Eu escrevi muito, mas muuuuuito mal até 2006 ou 2007. Foi somente a partir de 2008 que eu comecei a evoluir como autor. Eu nasci em 1973 e comecei a escrever ainda na adolescência, em 1989. Isso quer dizer que eu fiquei pelo menos dezessete anos da minha vida completamente engessado. Isso aconteceu porque eu escrevia poesia e tinha muita obsessão com revisar os textos antigos para ir melhorando. O resultado disso é que minha obra poética é meio incaracterística, é difícil saber que período da minha vida está representado ali. Houve duas guinadas que determinaram o rompimento desse pântano:
1. Em 2001 eu passei alguns meses desempregado e em depressão, e nesse período eu me determinei a criar narrativas em vez de poemas, para evitar que eu ficasse fixado demais em “lamber as feridas”.
2. Em 2006 eu entrei no Orkut.
De 1989 até 1997 eu só escrevi poesia. De 1997 a 2001 eu passei a também escrever prosa, mas horrível prosa. Em 2001, determinado a escrever, eu criei, meio que acidentalmente, um conto excelente, chamado “História de Amor sem Amor”. Meu orgulho com esse conto me levou a escrever mais. Em 2008 fui convidado a moderar uma comunidade de literatura no Orkut (Novos Escritores do Brasil – NEB) e conheci muita gente que, como eu, escrevia e vivia no interior. Tive minha primeira iniciação no mercado literário (meu romance saiu em 2010) e minhas primeiras experiências com leitura crítica. Foi então que eu percebi como eu escrevia mal e que caminhos havia para tentar melhorar. Em 2010 eu me determinei a escrever “um conto por semana” e aproveitei minha saída do Orkut para criar o meu blog, Letras Elétricas, que está no ar desde então. Foi através do blog que eu desenvolvi a escrita como eu a entendo hoje. Desde 2003, a poesia despareceu quase de minha vida, exceto por alguns textos que cometo bissextamente.
Que projeto você gostaria de fazer, mas ainda não começou? Que livro você gostaria de ler e ele ainda não existe?

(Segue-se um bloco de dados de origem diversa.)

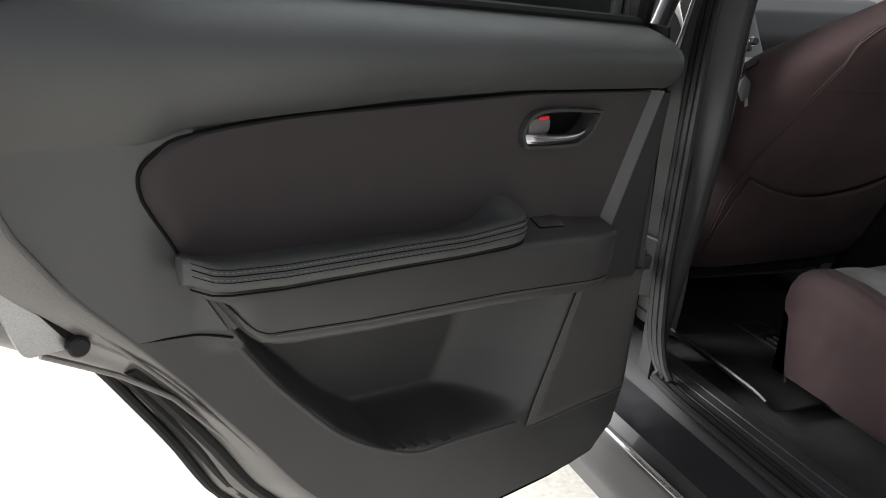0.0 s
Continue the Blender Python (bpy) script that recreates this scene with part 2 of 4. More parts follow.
def ball(c, rx, ry, rz, bm=None, seg=16):
    bm = bm or bmesh.new()
    bmesh.ops.create_uvsphere(bm, u_segments=seg, v_segments=seg // 2, radius=1, matrix=Matrix.Translation(c) @ Matrix.Diagonal((rx, ry, rz, 1)))
    return bm


def disc(c, axis, r, depth, n=24, bm=None, edge=0.002):
    """A short cylinder with a rounded front, along axis."""
    axis = Vector(axis).normalized()
    s = axis.orthogonal().normalized()
    t = axis.cross(s)
    c = Vector(c)
    loops = [[c + axis * h + (s * math.cos(6.28319 * k / n) + t * math.sin(6.28319 * k / n)) * q for k in range(n)] for h, q in ((0, r), (depth - edge, r), (depth, r - edge))]
    return rings(loops, True, bm)


def lerp_at(x, xs, ys):
    return float(np.interp(x, xs, ys))


def soft(x):
    x = min(1.0, max(0.0, x))
    return x * x * (3 - 2 * x)


# ---------------------------------------------------------------- setting: ground, walls, car body shell
part("ground", grid(lambda a, b: Vector((-40 + 80 * a, -40 + 80 * b, 0)), 8, 8), M_GROUND)
tagged(bpy.data.objects["ground"], "pale smooth concrete floor under the car", "ground", kind="structure")
# unseen wall, added to keep light out from behind the bench
tagged(part("wall_rear", box((-0.66, -1.06, 0.45), (0.7, -1.0, 1.54), 0.01), M_VELOUR), "unseen plain grey wall added behind the bench to block light", "wall", kind="structure")


def roof_sheet(x0, x1, y0, y1, z):
    return thick(grid(lambda a, b: Vector((x0 + (x1 - x0) * a, y0 + (y1 - y0) * b, z + 0.06 * math.cos(1.9 * (x0 + (x1 - x0) * a)))), 8, 8), 0.012)


for x0, x1, y0, y1 in ((-0.60, 0.60, -1.2, 0.62),):
    tagged(part("ceiling", roof_sheet(x0, x1, y0, y1, 1.50), M_LINER), "light grey cloth headliner of the car", "ceiling", kind="structure")
    tagged(part("roof_panel", roof_sheet(x0 * 1.02, x1 * 1.02, y0, y1, 1.53), M_PAINT), "dark grey painted car roof above the cabin", "roof", kind="structure")
tagged(part("body_side", box((0.89, -1.15, 0.22), (0.94, 1.5, 1.02), 0.01), M_PAINT), "dark grey painted body side", "car body", kind="structure")
tagged(part("body_side", box((-0.86, 0.08, 0.22), (-0.80, 1.5, 1.02), 0.01), M_PAINT), "dark grey painted front door skin", "car body", kind="structure")
tagged(part("body_side", box((0.735, 0.14, 0.40), (0.80, 1.4, 1.02), 0.01), M_PLASTIC), "charcoal lining of the front cabin side", "car body", kind="structure")


def cabin_floor(a, b):
    x, y = -0.80 + 1.6 * a, -0.75 + 2.3 * b
    z = 0.415 + 0.05 * soft((y - 0.22) / 0.3)
    z += 0.035 * math.exp(-((x - 0.05) / 0.13) ** 4)
    return Vector((x, y, z))


tagged(part("floor", thick(grid(cabin_floor, 60, 30), 0.02), M_CARPET), "black carpeted cabin floor with a low centre tunnel", "floor", kind="structure")


# ---------------------------------------------------------------- rear doors
def door_seam(u):
    return lerp_at(u, (0.93, 0.989, 1.28, 1.44, 1.569, 1.676, 1.70), (0.981, 0.985, 1.000, 1.001, 0.997, 0.991, 0.982))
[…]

Tenho várias ideias empoçadas, como um ciclo de fantasia baseado na “Serra do Aterrador”, de que “A Sombra na Serra do Relógio” é uma espécie de “Hobbit” (0u seja, um texto curto e relativamente inocente, que introduz alguns conceitos). Tenho também um projeto de FC, chamado “Epifania”, sobre colonização interestelar.